Cemitério de Pianos (uma ideia que ficou aquém)

Nos últimos meses tenho-me auto-imposto a finalmente desbravar as obras nacionais contemporâneas, especialmente as de autores masculinos, uma vez que vou tendo mais contacto de uma ou outra forma com as obras de autoras femininas. De João Tordo já li dois livros (nenhum me conquistou por aí além, tenho de insistir), Afonso Cruz já me agarrou com a sua Boneca de Kokoschka e Valter Hugo Mãe anda a piscar-me um olho. José Luís Peixoto andou sempre aqui num limbo mas por fim chegou a sua vez quando “Cemitério de Pianos” foi a leitura do mês do clube do livro da biblioteca da minha cidade.

Gostava de dizer que foi mais uma experiência extremamente positiva mas infelizmente não foi o que aconteceu. Não é de todo uma desistência (até porque tenho mais livros do autor na estante) mas este foi um romance que me desiludiu, mesmo apesar das suas valências.

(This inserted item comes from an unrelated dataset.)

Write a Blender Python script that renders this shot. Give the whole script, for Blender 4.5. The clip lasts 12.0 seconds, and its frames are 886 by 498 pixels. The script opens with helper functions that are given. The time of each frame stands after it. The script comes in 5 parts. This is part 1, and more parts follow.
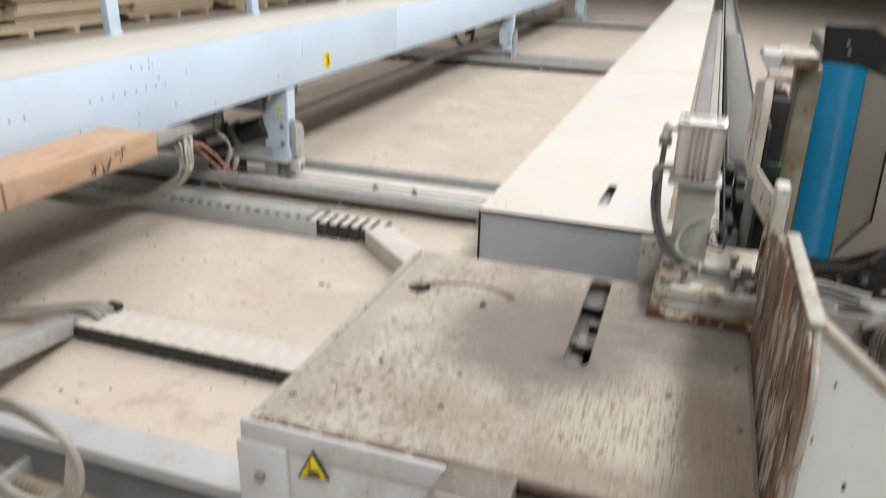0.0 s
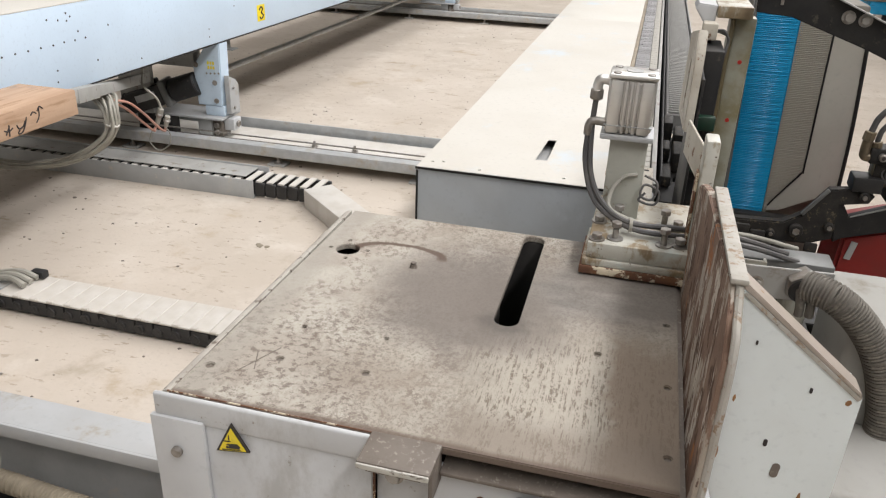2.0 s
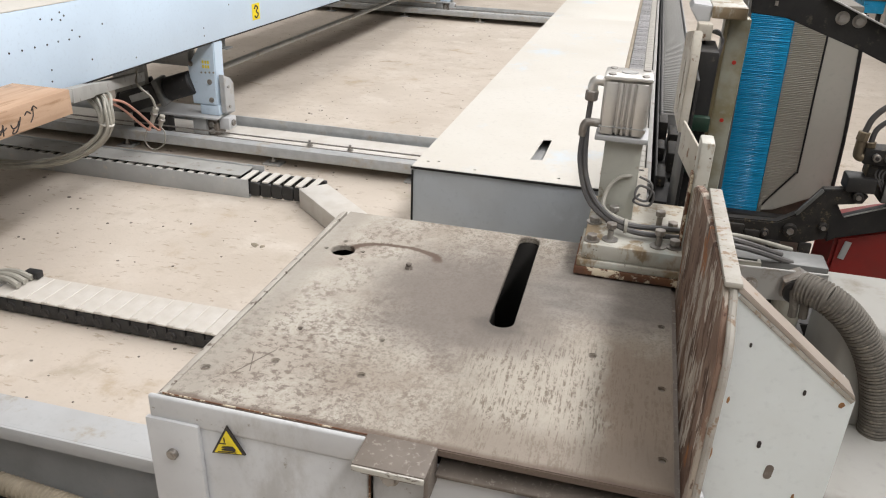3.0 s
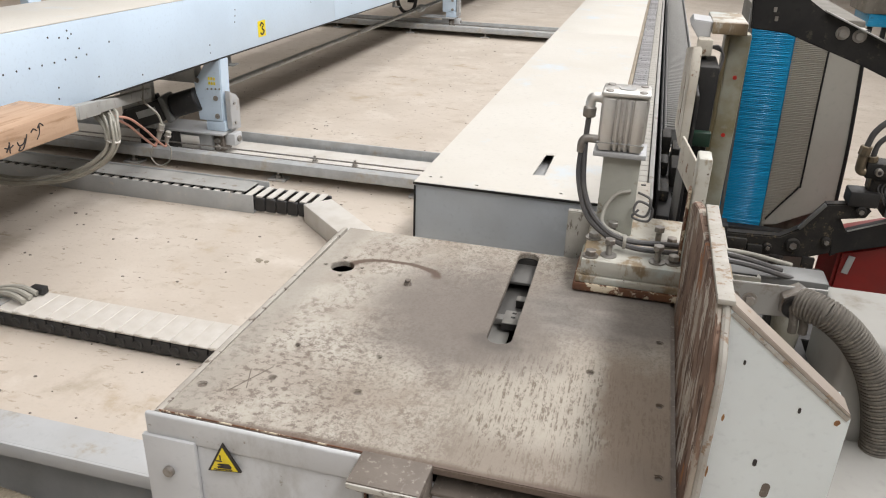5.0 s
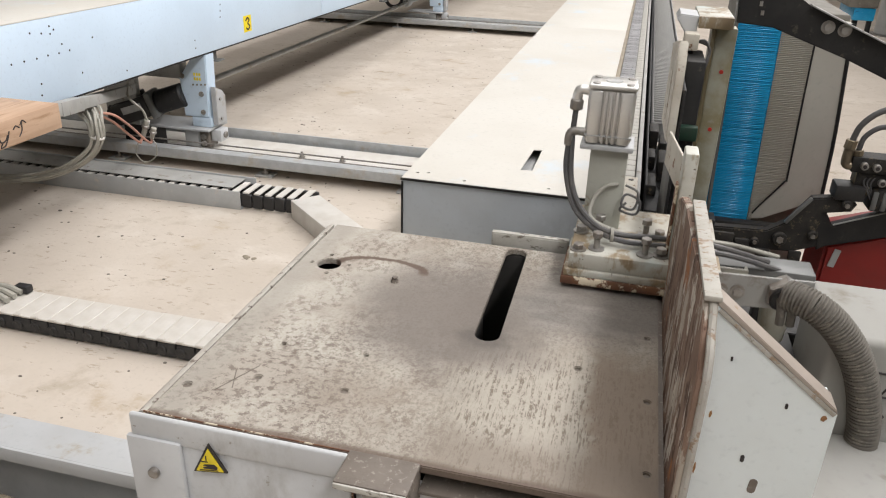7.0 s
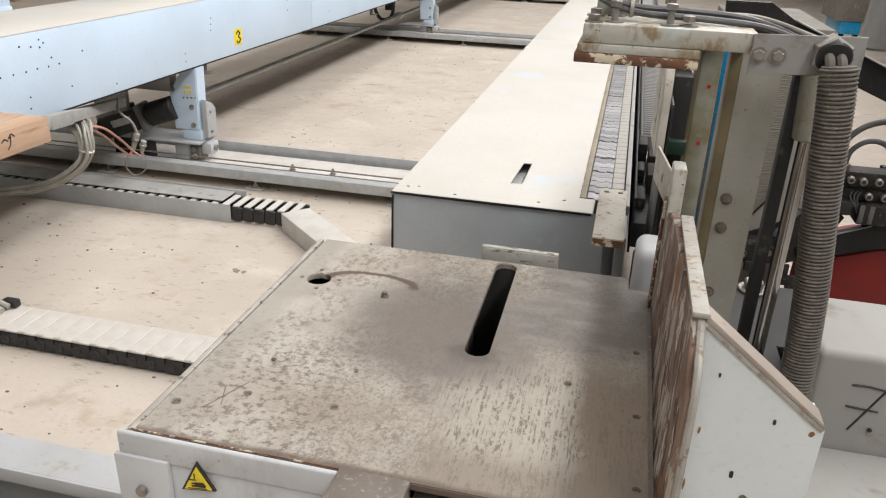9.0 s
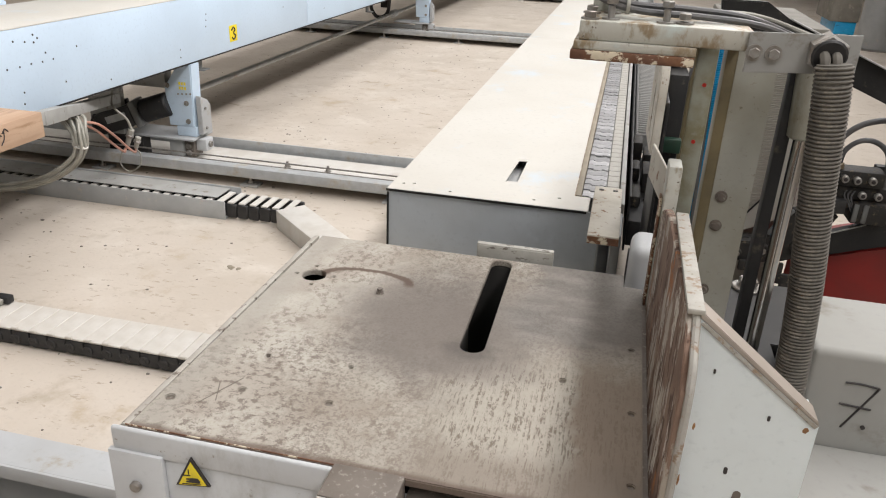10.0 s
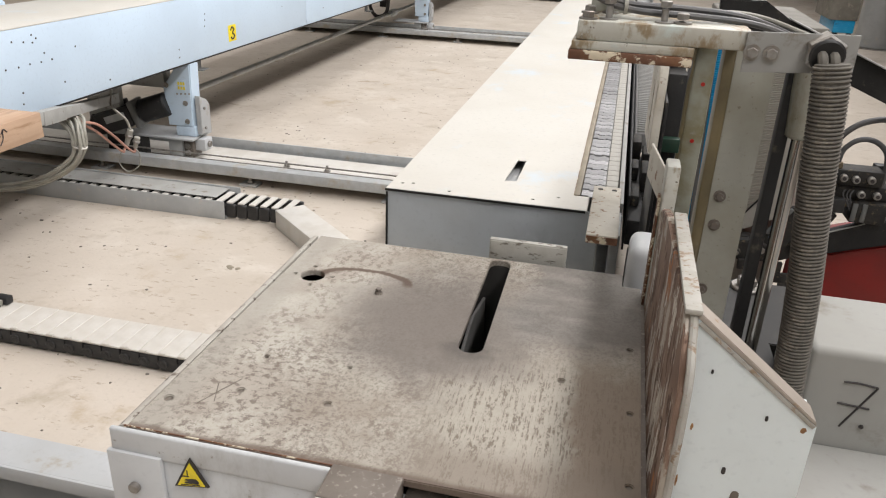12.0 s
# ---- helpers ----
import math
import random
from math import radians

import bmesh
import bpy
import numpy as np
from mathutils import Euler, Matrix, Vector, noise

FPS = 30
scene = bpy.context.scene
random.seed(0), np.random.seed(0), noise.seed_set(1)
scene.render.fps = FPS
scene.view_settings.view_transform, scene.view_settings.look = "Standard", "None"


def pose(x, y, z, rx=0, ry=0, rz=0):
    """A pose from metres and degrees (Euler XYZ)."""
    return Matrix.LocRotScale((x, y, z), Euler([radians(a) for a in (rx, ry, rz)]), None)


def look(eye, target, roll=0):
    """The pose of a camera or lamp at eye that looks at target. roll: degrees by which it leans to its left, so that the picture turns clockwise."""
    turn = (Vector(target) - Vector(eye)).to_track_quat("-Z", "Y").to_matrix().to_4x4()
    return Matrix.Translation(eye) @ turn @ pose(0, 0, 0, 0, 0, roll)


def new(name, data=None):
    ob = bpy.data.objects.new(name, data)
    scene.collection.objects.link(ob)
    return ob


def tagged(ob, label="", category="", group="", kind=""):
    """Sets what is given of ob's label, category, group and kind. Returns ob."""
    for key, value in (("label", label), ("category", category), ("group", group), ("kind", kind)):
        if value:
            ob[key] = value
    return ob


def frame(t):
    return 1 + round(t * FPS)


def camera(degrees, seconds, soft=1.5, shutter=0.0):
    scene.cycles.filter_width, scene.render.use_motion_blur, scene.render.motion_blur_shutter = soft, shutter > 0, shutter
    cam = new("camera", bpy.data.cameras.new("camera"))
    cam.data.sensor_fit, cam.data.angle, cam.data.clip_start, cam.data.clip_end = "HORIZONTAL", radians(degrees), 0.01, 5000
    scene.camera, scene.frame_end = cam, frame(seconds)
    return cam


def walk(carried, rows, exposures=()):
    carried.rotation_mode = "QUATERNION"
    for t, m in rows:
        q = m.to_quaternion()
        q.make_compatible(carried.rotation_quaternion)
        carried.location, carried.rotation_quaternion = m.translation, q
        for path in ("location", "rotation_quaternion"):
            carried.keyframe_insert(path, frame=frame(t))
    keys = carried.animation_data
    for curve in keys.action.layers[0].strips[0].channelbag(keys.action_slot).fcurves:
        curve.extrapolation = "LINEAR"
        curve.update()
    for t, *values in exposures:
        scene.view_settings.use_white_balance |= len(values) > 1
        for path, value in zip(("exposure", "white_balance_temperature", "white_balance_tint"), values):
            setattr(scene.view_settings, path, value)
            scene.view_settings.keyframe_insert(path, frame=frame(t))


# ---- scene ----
cam = camera(60.6, 12.0, soft=1.12, shutter=0.5)
PATH = [
    (0, (0.56, -0.81, 1.516), (-0.029, 0.945, 0.758), 1.5),
    (0.1, (0.557, -0.796, 1.496), (-0.023, 0.928, 0.664), 1.1),
    (0.2, (0.56, -0.782, 1.485), (-0.003, 0.929, 0.616), 1.2),
    (0.3, (0.564, -0.773, 1.484), (0.024, 0.941, 0.605), 1.7),
    (0.4, (0.575, -0.766, 1.488), (0.061, 0.959, 0.614), 1.8),
    (0.5, (0.58, -0.758, 1.493), (0.084, 0.977, 0.631), 1.7),
    (1, (0.583, -0.756, 1.513), (0.118, 1.022, 0.723), 2.4),
    (1.5, (0.583, -0.757, 1.516), (0.123, 1.019, 0.718), 2.1),
    (2, (0.585, -0.756, 1.504), (0.139, 0.995, 0.646), 2.1),
    (2.5, (0.586, -0.757, 1.504), (0.147, 0.989, 0.633), 2.1),
    (3, (0.585, -0.755, 1.51), (0.151, 0.997, 0.648), 2.2),
    (3.2, (0.584, -0.758, 1.509), (0.138, 0.991, 0.646), 1.9),
    (5, (0.601, -0.751, 1.515), (0.143, 1.011, 0.686), 1.8),
    (5.5, (0.601, -0.748, 1.524), (0.147, 1.018, 0.703), 1.5),
    (6, (0.6, -0.745, 1.517), (0.159, 1.019, 0.684), 1.8),
    (6.5, (0.601, -0.743, 1.514), (0.171, 1.02, 0.673), 1.9),
    (8.5, (0.604, -0.742, 1.522), (0.179, 1.031, 0.7), 1.7),
    (9, (0.604, -0.741, 1.522), (0.195, 1.04, 0.71), 2.0),
    (9.5, (0.605, -0.74, 1.516), (0.212, 1.042, 0.697), 2.4),
    (10, (0.603, -0.742, 1.519), (0.208, 1.041, 0.703), 2.4),
    (10.5, (0.604, -0.741, 1.519), (0.21, 1.042, 0.702), 2.4),
    (11, (0.605, -0.74, 1.521), (0.216, 1.043, 0.704), 2.4),
    (11.5, (0.607, -0.737, 1.523), (0.226, 1.05, 0.711), 2.3),
    (12, (0.605, -0.741, 1.521), (0.211, 1.041, 0.703), 2.3),
]
walk(cam, [(t, look(eye, target, roll)) for t, eye, target, roll in PATH])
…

Foi no dia em que o meu pai correu entre os melhores do mundo (…). Caiu ao fim de trinta quilómetros. Foi rodeado por pessoas que não o conheciam. Foi levado para o hospital. E morreu. Deixou de respirar e de pensar. Não deixou de ser meu pai. Foi no dia em que nasci.

José Luís Peixoto sabe escrever bem, não é preciso uma leiga como eu confirmar tal facto. E também não é a qualidade da sua escrita que ponho em causa neste livro mas sim a estrutura narrativa pela qual optou nesta estória. Vou tentar explicar: a acção é levianamente baseada na vida e morte de Francisco Lázaro, um maratonista português que faleceu algumas horas depois de desmaiar numa prova nos Jogos Olímpicos de Estocolmo em 1912. O autor vai descrevendo episódios da vida de Francisco desde que este nasce até que desfalece na maratona, ao quilómetro trinta, com muita ficção a preencher as lacunas que a sua biografia não preenche ou que o autor preferiu alterar. O problema, para mim, é que a história não se restringe apenas à narrativa desse Francisco Lázaro mas sim de três diferentes Franciscos – o próprio, o seu pai e o seu filho.

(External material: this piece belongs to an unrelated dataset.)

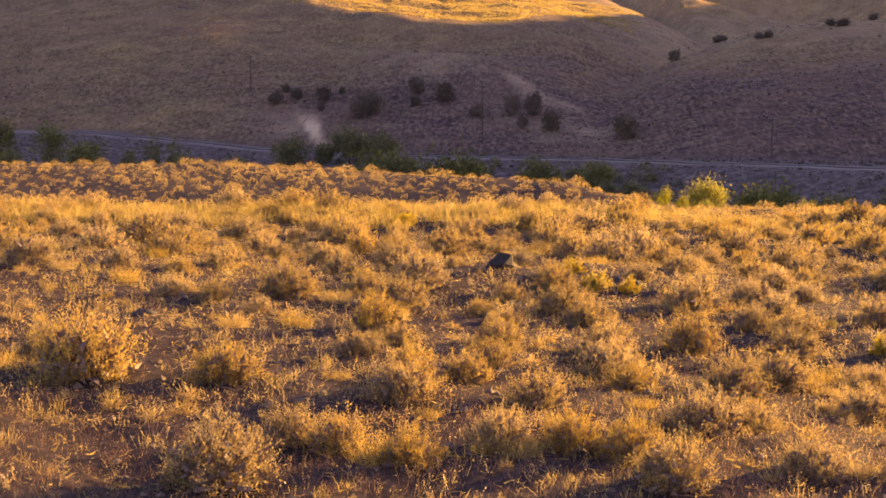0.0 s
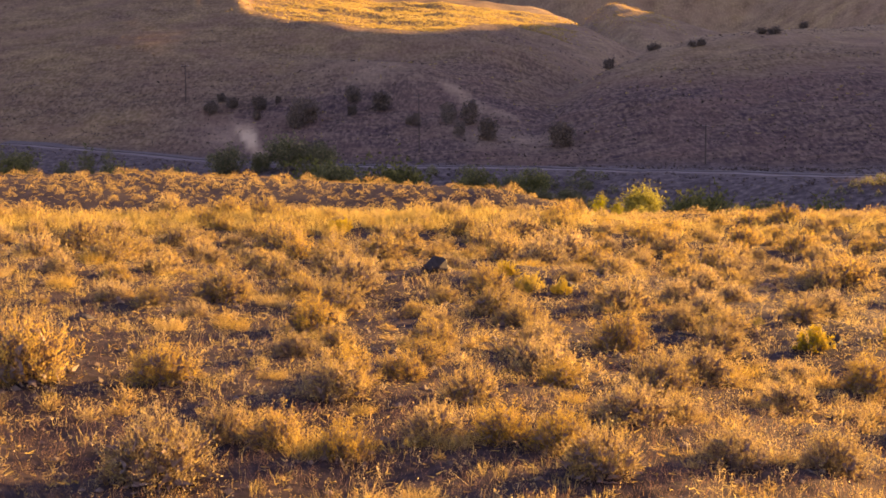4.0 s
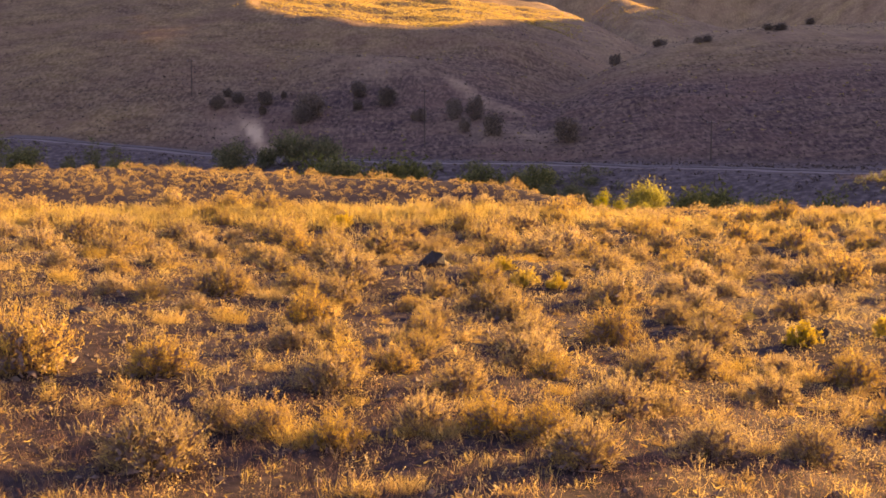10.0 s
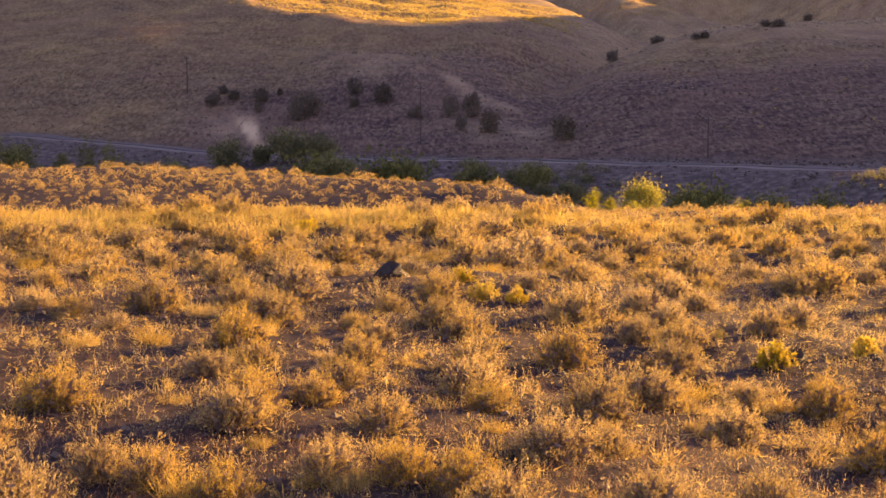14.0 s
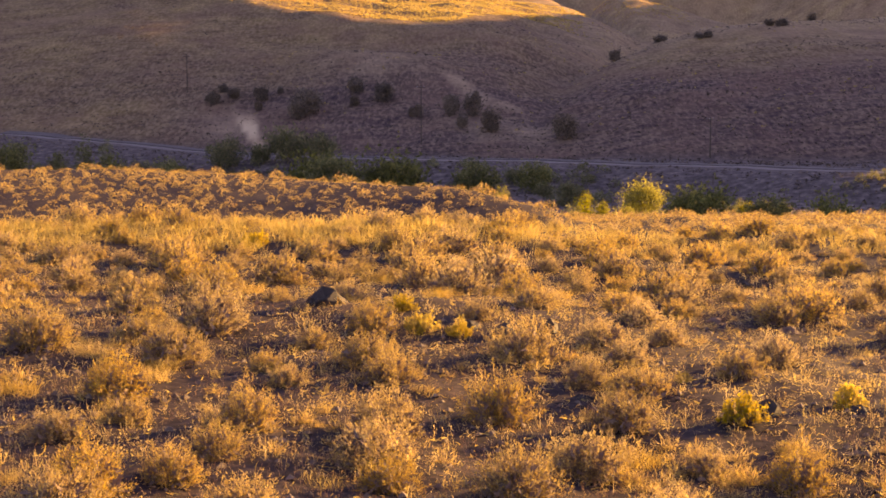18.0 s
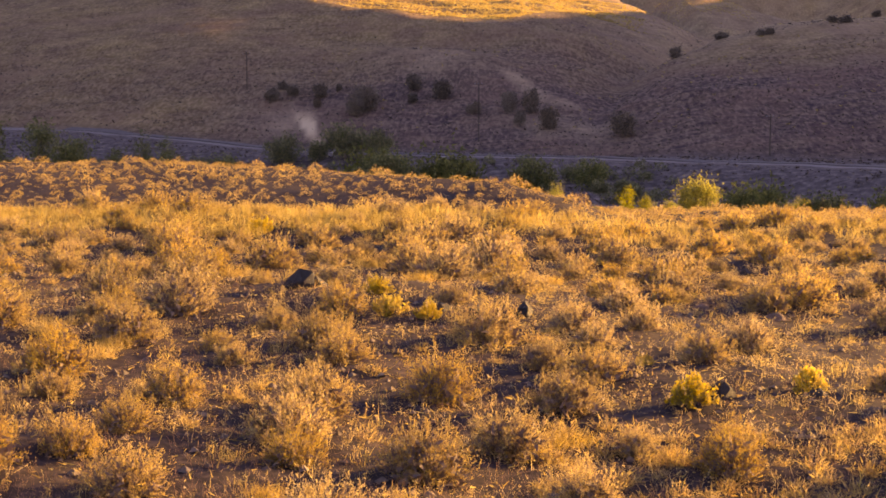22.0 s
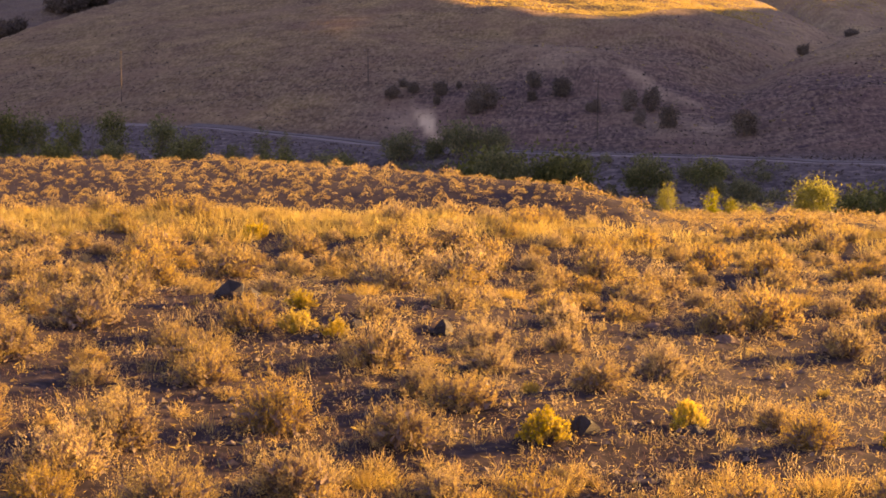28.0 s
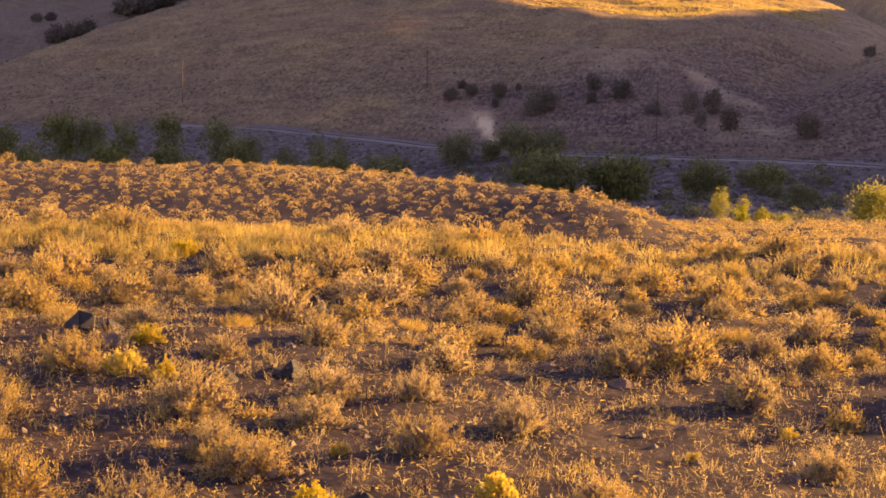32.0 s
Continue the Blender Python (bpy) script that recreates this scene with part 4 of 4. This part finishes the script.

E é incrível (não no bom sentido, neste caso) o quão confusa e desconexa a leitura rapidamente se torna. Aliás, lendo as críticas do livro e pensando na discussão que tivemos no clube, é óbvio que boa parte dos leitores nem se apercebeu de que estão envolvidos três narradores diferentes ao invés de apenas dois. E não é um erro censurável porque de facto o livro não está acessível a essa compreensão. Só bem depois de lidas metade das páginas é que também juntei as peças. É claro que é intenção do José Luís Peixoto ser repetitivo para ilustrar a perpetuação de nomes, comportamentos e pensamentos ao longo das gerações mas a execução da ideia é defeituosa quando o próprio leitor é incapaz de discernir as vozes dos narradores porque elas são indistinguíveis. Na minha humilde opinião o autor partiu de uma premissa óptima mas talvez demasiado ambiciosa para a altura em que escolheu desenvolvê-la (estamos a falar de um livro de 2006), não ficando à altura da mesma.

Uma parte do meu pai ressuscitava quando me via ao espelho, quando as minhas mãos continuavam a construir tudo aquilo que ele tinha começado. Então, pensava que havia uma parte do meu pai que permanecia em mim e que entregava aos meus filhos para que permanecesse neles até que um dia a começassem a entregar aos netos. O mesmo acontecia com aquilo que era apenas meu, com aquilo que era apenas dos meus filhos e aquilo que era apenas dos meus netos. Repetíamo-nos e afastávamo-nos e aproximávamo-nos. Éramos perpétuos uns nos outros.

Ponto muito positivo para a representação desta figura do desporto nacional que até então me era totalmente desconhecida como acredito que seja para muitos de vocês também. Gosto muito de aprender a ler, acho que para mim ainda é o mais relevante ou já teria deixado de ler José Rodrigues dos Santos há muito tempo. Posto isto, não é de facto um livro que recomende, não é sequer um livro que me apeteça reler nem agora nem nunca. A ideia é interessante mas o desenvolvimento não acompanha e desmotiva um leitor que até poderia ter partido com algum entusiasmo. Tem, no entanto, uma belíssima escrita que espero vir a encontrar nos próximos títulos que irei certamente ler de José Luís Peixoto. “Dentro do Segredo” e “Almoço de Domingo” serão as minhas próximas apostas mas aceito outras sugestões. Este pode não ter sido o mais auspicioso dos começos mas, como tanta coisa na vida, isto não é nenhum sprint, mais uma maratona (wink wink).